Refinancing your mortgage in New Jersey
A straight read on when it makes sense, what it costs, and how to do the math before you call a lender. Drop your current loan into our comparison tool to see the numbers for your situation.
The New Jersey picture
New Jersey is expensive, but that is exactly why refinance savings can be large. Bergen, Essex, Hudson, Morris, Monmouth, Middlesex, and Union County borrowers often have loan balances high enough that a moderate rate drop saves hundreds per month.
The state does not create the same mortgage-tax problem as New York City, but total closing costs are still not cheap. Title, settlement, appraisal, lender fees, and escrow deposits can look intimidating. The right move is to separate true cost from prepaids and judge the break-even against the homeowner’s likely hold period.
New Jersey refinance decisions are high-balance math. Closing costs are meaningful, but the monthly savings on $500,000 to $750,000 loans can still clear them quickly when rates improve.
When refinancing makes sense in New Jersey
A New Jersey refinance is strongest when the borrower has a large balance, a stable job and hold plan, and enough equity to avoid pricing penalties. Paying points only makes sense when the homeowner expects to keep the new loan for many years.
The signals worth checking first:
- Rate drop. On a $600,000 loan, a 0.75-point drop can save about $300 a month in principal and interest.
- Equity change. Many owners who bought before 2020 have strong equity, but recent buyers should verify value carefully after the rate shock.
- Loan type cleanup. Jumbo-to-conforming changes, PMI removal, or cash-out debt consolidation can matter as much as the headline rate.
- Hold period. Because selling costs are high, homeowners staying at least three to five years are better candidates than short-term movers.
Cash-out refinancing can be tempting in high-equity suburbs, but replacing a low-rate first mortgage just to access cash is often worse than a separate home equity loan unless the new first mortgage rate is also materially better.
What is actually happening in the New Jersey market
North Jersey remains expensive and commuter-driven. Bergen, Essex, Hudson, and Union values are supported by New York access, though buyers are extremely payment-sensitive.
Central Jersey and shore counties vary by commute, school district, and second-home demand. Monmouth and Ocean can have strong equity but also property-specific appraisal questions.
South Jersey loan balances are lower, so refinance savings are smaller in dollar terms. Camden, Gloucester, and Atlantic County borrowers need a cleaner quote to reach the same break-even timeline as North Jersey borrowers.
A worked example
Take a Bergen County homeowner with a $625,000 30-year loan at 7.25 percent. Refinancing to 6.5 percent lowers principal and interest from about $4,264 to $3,950.

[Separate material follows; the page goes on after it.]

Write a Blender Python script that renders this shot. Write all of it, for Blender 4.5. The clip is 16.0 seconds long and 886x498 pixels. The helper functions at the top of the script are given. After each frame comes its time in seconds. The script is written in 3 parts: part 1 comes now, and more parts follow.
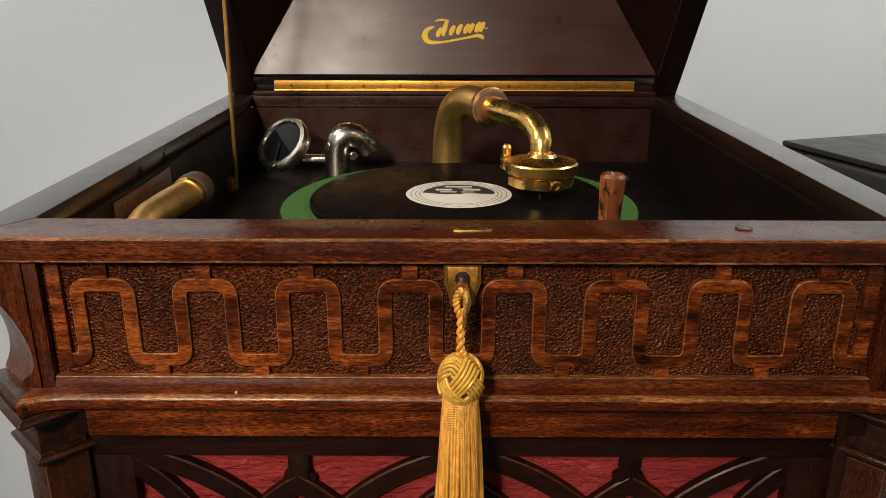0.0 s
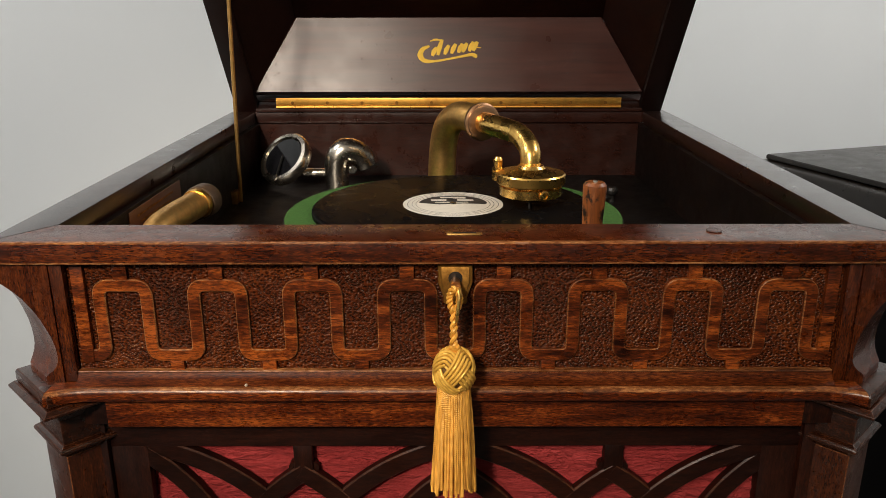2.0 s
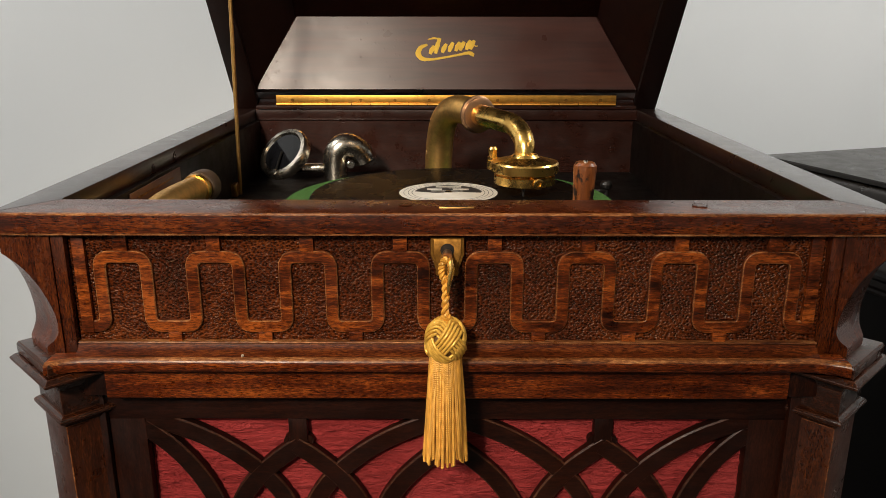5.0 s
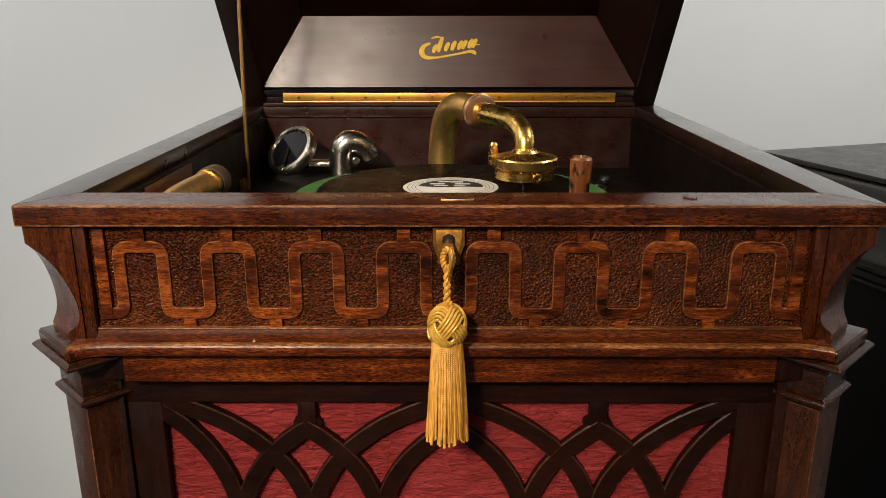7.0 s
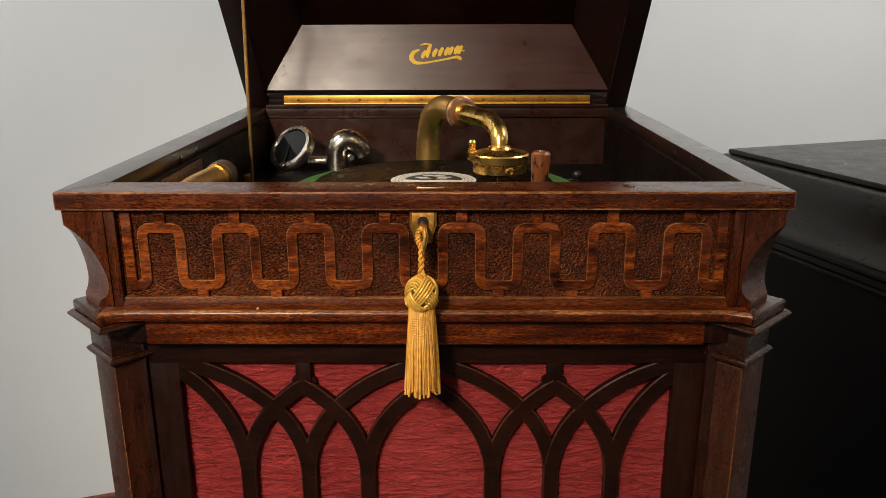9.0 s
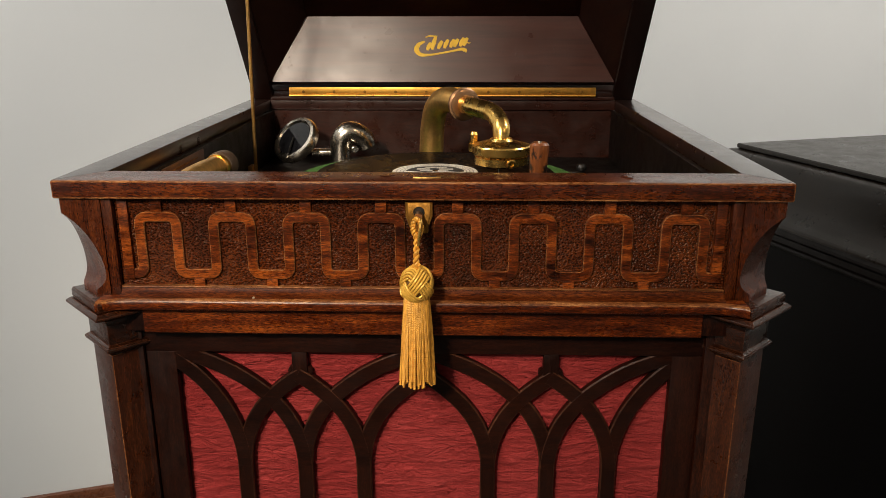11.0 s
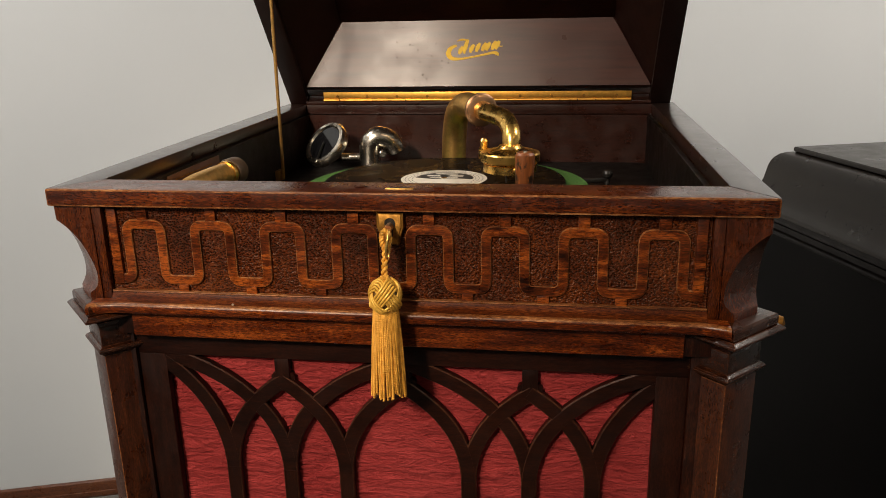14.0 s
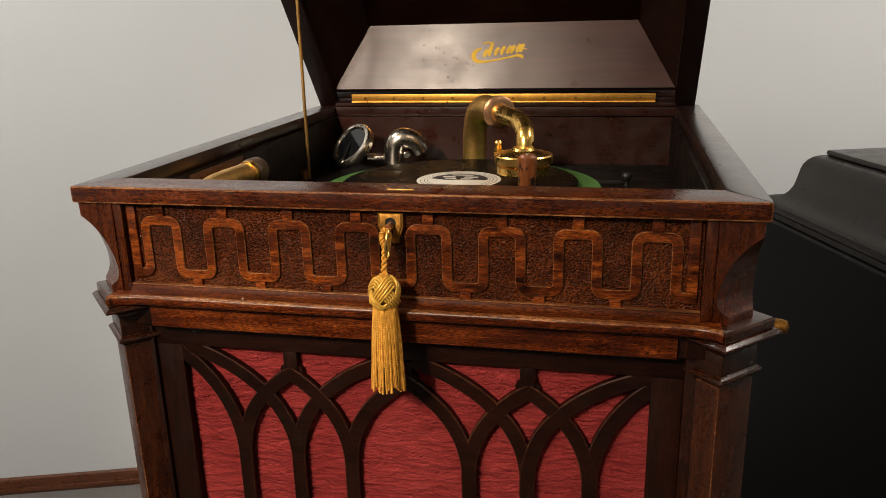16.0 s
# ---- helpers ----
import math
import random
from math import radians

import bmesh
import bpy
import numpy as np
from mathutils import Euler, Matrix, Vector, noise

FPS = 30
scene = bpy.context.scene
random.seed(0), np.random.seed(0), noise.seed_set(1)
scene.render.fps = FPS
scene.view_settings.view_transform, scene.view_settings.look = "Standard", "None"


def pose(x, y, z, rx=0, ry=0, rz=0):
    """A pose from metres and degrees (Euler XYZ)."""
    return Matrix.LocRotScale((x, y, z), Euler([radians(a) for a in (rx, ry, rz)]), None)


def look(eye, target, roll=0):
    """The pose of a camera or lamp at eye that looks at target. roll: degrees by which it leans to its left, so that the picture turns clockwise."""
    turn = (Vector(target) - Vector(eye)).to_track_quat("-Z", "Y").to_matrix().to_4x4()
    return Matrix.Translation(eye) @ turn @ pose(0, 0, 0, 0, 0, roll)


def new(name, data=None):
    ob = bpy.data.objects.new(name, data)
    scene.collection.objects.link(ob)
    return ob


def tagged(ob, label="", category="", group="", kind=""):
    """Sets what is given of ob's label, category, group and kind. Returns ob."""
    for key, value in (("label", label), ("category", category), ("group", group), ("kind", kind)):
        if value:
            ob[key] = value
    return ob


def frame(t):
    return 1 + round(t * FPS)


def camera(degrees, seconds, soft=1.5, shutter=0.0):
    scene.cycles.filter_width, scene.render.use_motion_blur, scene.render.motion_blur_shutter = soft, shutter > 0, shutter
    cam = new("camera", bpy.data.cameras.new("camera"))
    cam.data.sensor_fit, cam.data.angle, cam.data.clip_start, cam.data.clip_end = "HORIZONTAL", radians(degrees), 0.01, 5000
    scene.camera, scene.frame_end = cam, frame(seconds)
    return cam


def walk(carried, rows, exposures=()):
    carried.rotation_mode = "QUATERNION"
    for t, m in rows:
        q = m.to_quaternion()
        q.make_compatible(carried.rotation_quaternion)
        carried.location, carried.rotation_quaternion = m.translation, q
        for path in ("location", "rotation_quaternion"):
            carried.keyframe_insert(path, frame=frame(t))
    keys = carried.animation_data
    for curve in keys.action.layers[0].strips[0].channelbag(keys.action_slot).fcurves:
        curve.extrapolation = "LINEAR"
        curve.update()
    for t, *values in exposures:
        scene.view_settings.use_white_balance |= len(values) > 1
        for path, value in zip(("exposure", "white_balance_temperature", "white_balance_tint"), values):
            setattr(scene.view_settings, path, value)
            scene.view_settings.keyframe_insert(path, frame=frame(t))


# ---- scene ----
cam = camera(59.3, 16.0, soft=0.6)
PATH = [
    (0, (-0.009, -0.394, 1.226), (-0.017, 1.5, 0.585), 0.1),
    (0.5, (-0.008, -0.406, 1.23), (-0.011, 1.491, 0.596), 0.0),
    (1, (-0.006, -0.417, 1.231), (-0.01, 1.483, 0.606), -0.0),
    (1.5, (-0.009, -0.426, 1.232), (-0.013, 1.478, 0.619), -0.1),
    (2, (-0.007, -0.431, 1.229), (-0.008, 1.477, 0.63), -0.1),
    (2.5, (-0.007, -0.439, 1.227), (-0.006, 1.473, 0.64), -0.2),
    (3, (-0.005, -0.445, 1.22), (-0.005, 1.47, 0.644), -0.0),
    (3.5, (-0.004, -0.448, 1.216), (-0.005, 1.47, 0.647), 0.1),
    (4, (-0.004, -0.449, 1.212), (-0.006, 1.47, 0.649), 0.2),
    (4.5, (-0.003, -0.449, 1.208), (-0.004, 1.471, 0.649), 0.1),
    (6.8, (0.001, -0.462, 1.208), (-0.017, 1.452, 0.63), -0.0),
    (7, (0.0, -0.473, 1.21), (-0.015, 1.445, 0.643), -0.1),
    (7.5, (0.005, -0.503, 1.219), (-0.012, 1.416, 0.654), -0.1),
    (8, (0.012, -0.534, 1.221), (-0.004, 1.386, 0.659), -0.2),
    (8.5, (0.021, -0.555, 1.223), (-0.002, 1.364, 0.661), -0.3),
    (9, (0.021, -0.56, 1.22), (-0.001, 1.358, 0.655), -0.2),
    (11.5, (0.046, -0.558, 1.216), (-0.036, 1.355, 0.638), -0.1),
    (12, (0.063, -0.555, 1.218), (-0.062, 1.355, 0.64), -0.4),
    (12.5, (0.078, -0.554, 1.221), (-0.087, 1.353, 0.642), -0.6),
    (13, (0.093, -0.551, 1.223), (-0.119, 1.351, 0.643), -0.9),
    (13.5, (0.105, -0.547, 1.224), (-0.141, 1.351, 0.644), -1.0),
    (14, (0.123, -0.543, 1.224), (-0.17, 1.348, 0.643), -1.2),
    (14.5, (0.134, -0.55, 1.226), (-0.194, 1.336, 0.645), -1.2),
    (15, (0.147, -0.553, 1.227), (-0.218, 1.326, 0.649), -1.3),
    (15.5, (0.157, -0.55, 1.226), (-0.239, 1.323, 0.649), -1.4),
    (16, (0.164, -0.552, 1.227), (-0.256, 1.317, 0.65), -1.5),
]
EXPOSED = [(0.0, 0.04, 6250, 11), (3.0, 0.10, 6300, 11), (7.0, 0.11, 6350, 11), (9.0, 0.08, 6400, 11), (12.0, 0.08, 6650, 12), (16.0, 0.07, 6700, 13)]
walk(cam, [(t, look(eye, target, roll)) for t, eye, target, roll in PATH], EXPOSED)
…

| Item | Current | After refinance |
|---|---|---|
| Loan balance | $625,000 | $625,000 |
| Rate | 7.25% | 6.5% |
| Principal & interest | $4,264 | $3,950 |
| Monthly savings | — | $314 |
Total closing costs might run $14,000 to $18,000 with prepaids included. The true sunk cost after removing escrow deposits may be closer to $10,500.
Break-even: $10,500 divided by $314 is about 33 months. For a homeowner staying five years or longer, the refinance is clearly worth comparing.
Run the same math with your own loan in the New Jersey mortgage comparison tool.
Frequently asked questions
How much does it cost to refinance in New Jersey?
Most New Jersey borrowers should expect total refinance closing costs around 2 to 4 percent of the loan amount before any lender credits. The real break-even math should separate true sunk costs, like lender fees, title, appraisal, settlement, and recording charges, from prepaid taxes and insurance that you would owe either way.
Does New Jersey have a mortgage recording tax on refinances?
New Jersey's realty transfer fee is tied to property sales, not a normal refinance without a change in ownership. Refinances still carry title, settlement, lender, appraisal, and county recording costs, and high loan balances can make title-related charges meaningful.
When does a refinance make sense in New Jersey?
A refinance usually starts to make sense when the monthly savings recover the true closing costs before you expect to sell, move, or refinance again. In New Jersey, that means comparing the rate drop against your local loan balance, title costs, recording fees, and how stable your home value is in your metro.
Should I reset to a new 30-year loan?
Only if the lower payment is the goal and the longer payoff timeline is acceptable. If you are already several years into the current mortgage, compare a new 30-year offer against a 20-year or 15-year quote so the lower rate does not quietly add years of interest.
Can I use the MortgageComper tool for a cash-out refinance?
Yes. Use the comparison tool to model the new loan amount, rate, payment, and closing costs. For cash-out decisions, compare the mortgage offer against other borrowing options and remember that moving unsecured debt into a mortgage puts the house behind that debt.